Franchise & Eligibility

Who gets to vote, who can hold office, and how to draw those lines fairly.

Why This Matters

Every governance system must answer two related questions: who participates in collective decisions, and who is eligible to serve in governance roles? The answers to these questions define who the community actually is, who has a stake in its future, and whose interests the governance system will serve.

Draw the participation line too narrowly and you create an underclass — people who live under the community’s rules but have no voice in making them. This is both unjust and unstable: excluded groups that accumulate enough resentment or critical mass will eventually challenge their exclusion, by peaceful political means or by other means. Draw the line too broadly and you may include people whose interests are not aligned with the community’s survival, or who lack the information necessary to make informed decisions about community matters.

The eligibility question for governance roles is different but related. Not everyone who participates in decisions is equally suited to serve in governance roles. Age, judgment, knowledge, and conflict of interest all legitimately factor in. The challenge is distinguishing legitimate qualifications from pretextual ones used to keep out competitors.

Participation (Franchise) Criteria

Age threshold: Every community sets an age below which members do not participate in formal governance decisions. The rationale is not arbitrary — young children lack the cognitive and experiential development to evaluate governance choices. The question is where to draw the line. Common approaches:

  • Adulthood as culturally defined in the community (typically 15-18)
  • Demonstrated competency assessment rather than fixed age
  • Phased participation: younger members have advisory voice; full participation comes at a higher threshold

Membership duration: Some communities require a minimum period of membership before full participation rights. This prevents new arrivals from immediately shifting community decisions before they understand local circumstances and have demonstrated commitment. Typical ranges: three months to two years. The minimum should be justified by the time needed to understand community affairs, not used as a barrier to permanently marginalize immigrant members.

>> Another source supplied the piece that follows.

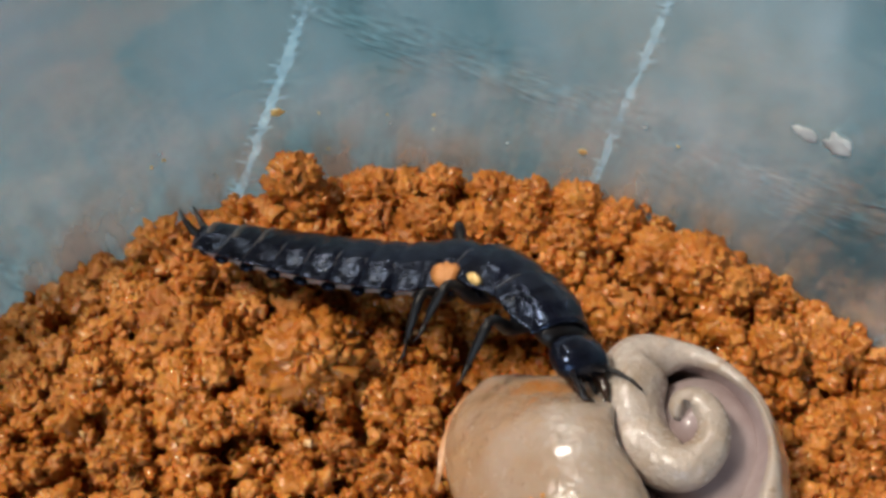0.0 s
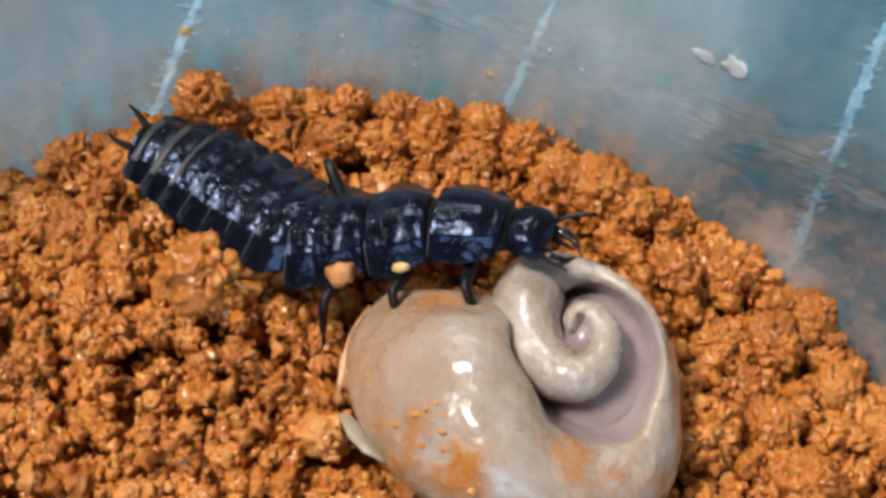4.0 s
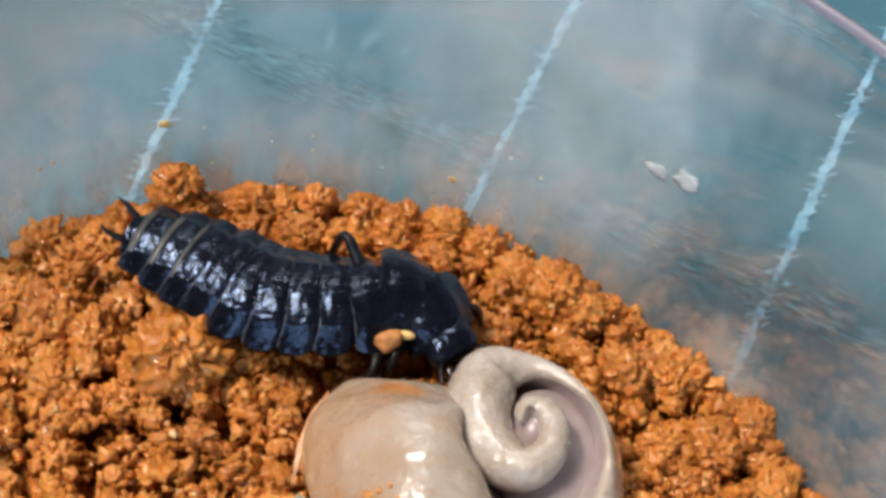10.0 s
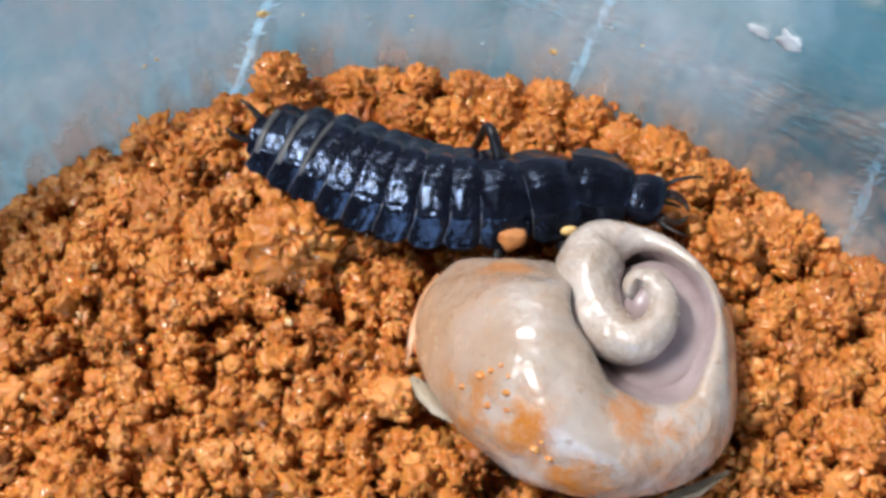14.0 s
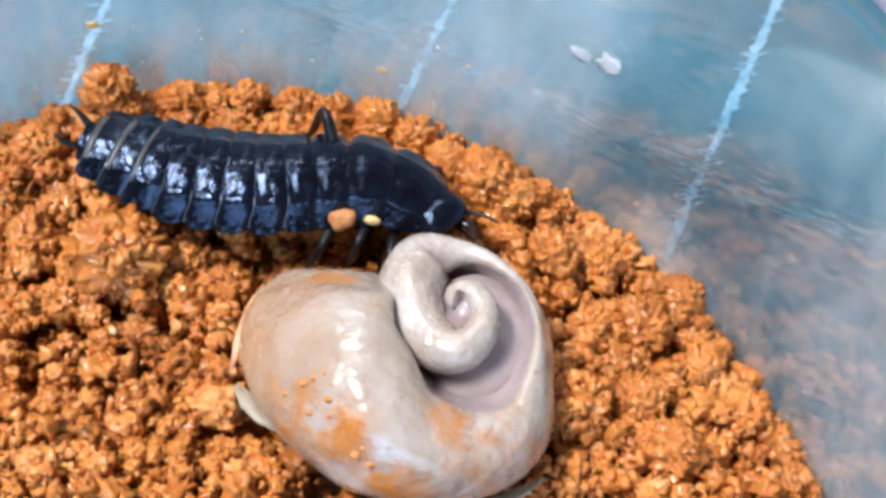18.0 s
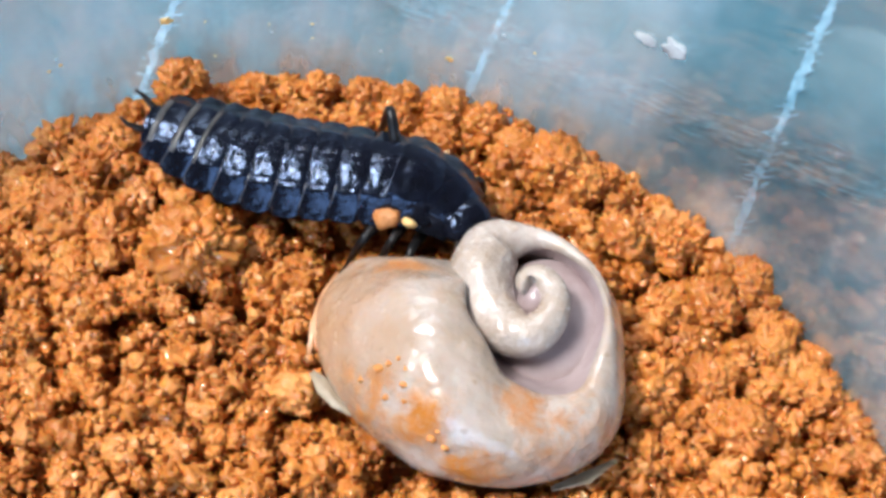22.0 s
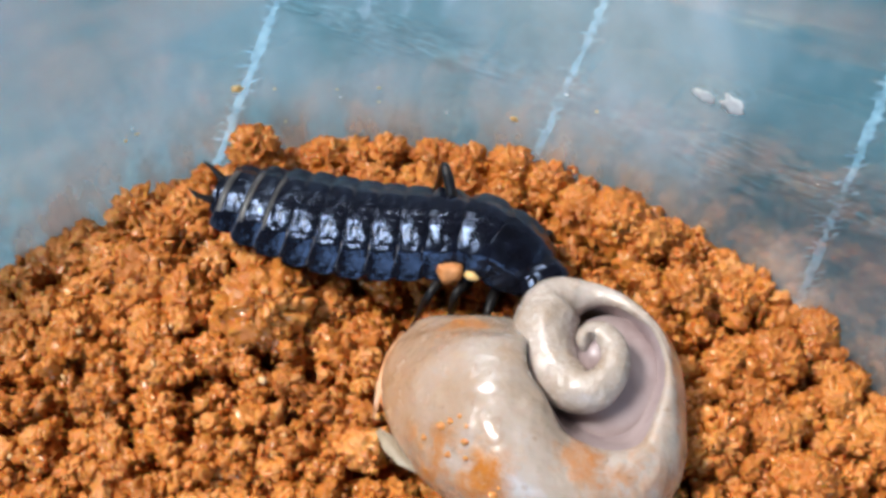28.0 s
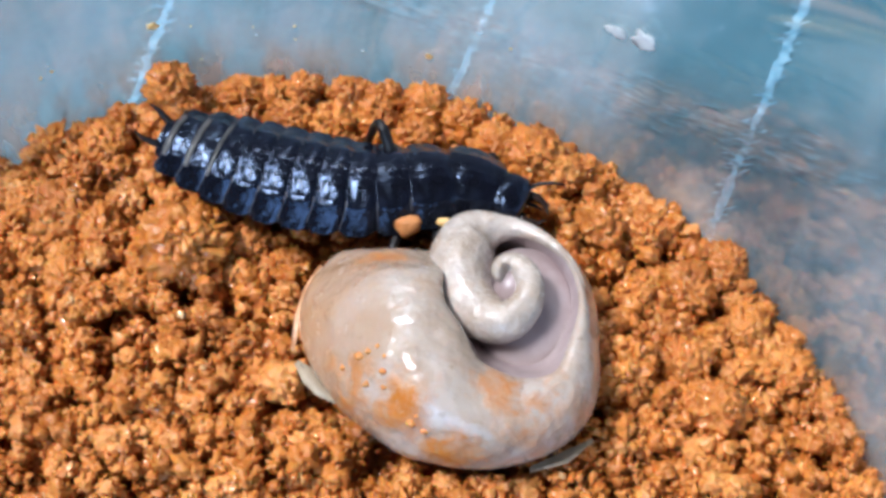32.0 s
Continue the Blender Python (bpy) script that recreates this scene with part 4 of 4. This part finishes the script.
bend(32, 10, 8, 0.66, (-18.3, 10.9, 3.0), (-14.2, 8.8, 3.0), (-10.2, 6.9, 3.0), (-6.2, 5.5, 3.0), (-2.3, 4.6, 3.0), (1.6, 4.8, 2.8), (5.5, 4.8, 2.4), (9.3, 3.1, 1.8))


def spine_poses(places, roll_tail, roll_head, split):
    """One pose for each body piece along the spine; the first thorax piece sits at split."""
    fine = [Vector(smooth_at([tuple(p) for p in places], i / 120)) for i in range(121)]
    run = [0.0]
    for a, b in zip(fine, fine[1:]):
        run.append(run[-1] + (b - a).length)

    def along(d):
        d = min(max(d, 0.0), run[-1])
        i = max(1, next((j for j, r in enumerate(run) if r >= d), 120))
        k = (d - run[i - 1]) / max(run[i] - run[i - 1], 1e-6)
        return fine[i - 1].lerp(fine[i], k)

    total = sum(p[1] for p in PIECES)
    half_way = sum(p[1] for p in PIECES[:9]) + PIECES[9][1] / 2
    at, out = 0.0, []
    for nm, ln, wd, ht in PIECES:
        rest = at + ln / 2
        at += ln
        share = split * rest / half_way if rest <= half_way else split + (1 - split) * (rest - half_way) / (total - half_way)
        mid = share * run[-1]
        way = (along(mid + 0.9) - along(mid - 0.9)).normalized()
        s = mid / run[-1]
        left = Vector((0, 0, 1)).cross(way).normalized()
        up = way.cross(left)
        roll = radians(roll_tail + (roll_head - roll_tail) * s)
        left, up = left * math.cos(roll) + up * math.sin(roll), up * math.cos(roll) - left * math.sin(roll)
        m = Matrix((way, left, up)).transposed().to_4x4()
        m.translation = along(mid) * MM
        out.append(m)
    return out


def motions():
    rows = [(t, spine_poses(places, ra, rb, split)) for t, ra, rb, split, places in SPINES]
    root = [(t, Matrix.Translation(ps[6].translation)) for t, ps in rows]
    walk(larva, root)
    for i, seg in enumerate(segments):
        walk(seg, [(t, root[j][1].inverted() @ ps[i]) for j, (t, ps) in enumerate(rows)])
    for k, leg in LEGS:
        walk(leg, [(t, root[j][1].inverted() @ ps[k]) for j, (t, ps) in enumerate(rows)])


motions()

Active membership requirements: Participation rights may be conditioned on fulfilling community obligations — labor contributions, participation in shared maintenance, adherence to community rules. Members who have abandoned their obligations have less claim to shape community decisions than those who are actively invested.

No exclusion by identity category: Participation rights should not be conditioned on sex, ethnic origin, religion, or other inherent characteristics. Communities that exclude women, or exclude members of a specific group, are governing in ways that primarily serve the interests of the excluding majority. This is both unjust and strategically foolish — you are discarding the knowledge, perspective, and investment of the excluded group.

Eligibility for Governance Roles

Participating in decisions is distinct from holding governance roles. Additional criteria apply:

Age minimums for roles: A higher age threshold for governance roles than for general participation is defensible — executive and judicial roles require judgment that develops with experience. But the threshold should be set with genuine justification, not set artificially high to exclude a demographic group.

Conflict of interest limits: People with significant personal financial or relational stakes in specific governance domains may be ineligible for those roles. The person managing community stores may be ineligible for the resource allocation council. Close relatives of a dispute’s parties may be ineligible to adjudicate it.

Prior conduct standards: Communities may establish that certain serious violations of community rules disqualify a person from governance roles, either permanently or for a defined period. Define the qualifying violations specifically. General character assessments (“we don’t think they’re trustworthy”) are too subjective and prone to factional abuse.

Knowledge requirements: For specialized governance roles — particularly judicial and technical functions — requiring demonstrated knowledge of the relevant domain is legitimate. A tribunal member who will adjudicate rule violations should understand the rules. A technical council member should understand the domain.

Administering the Franchise

Registry maintenance: Maintain an accurate and current registry of who has participation rights. This registry must be accessible for review by community members, updated on a defined schedule, and subject to challenge by any registered member who believes someone is wrongly included or excluded.

Registration process: How does someone establish their participation rights? A clear, simple, non-burdensome process. Overly burdensome registration processes effectively disenfranchise people who don’t have the time, literacy, or social connections to navigate them.

Temporary suspension: Define under what circumstances participation rights can be temporarily suspended — perhaps during active rule violation proceedings, or for a defined period after conviction of a serious violation. Any suspension must be specific, time-limited, and subject to review.

Restoration: After a period of suspension, how are participation rights restored? Automatic restoration at the end of a defined period is generally better than requiring a formal petition process, which can be used to permanently exclude people who lack advocates.

Protecting Against Franchise Manipulation

The most dangerous manipulation of franchise rules is exclusion of political opponents. Guard against this:

Transparent eligibility rules: Every community member should be able to read the eligibility rules and determine whether they qualify. No secret criteria; no individual discretion about whether specific people qualify.

Independent administration: The body that determines eligibility should not be the same body that benefits from specific eligibility outcomes. If the current council administers eligibility, they have an incentive to exclude potential challengers.

Challenge mechanism: Any person denied participation rights should have a clear process to challenge that denial before an independent body. The burden of justification should be on those excluding, not on those seeking inclusion.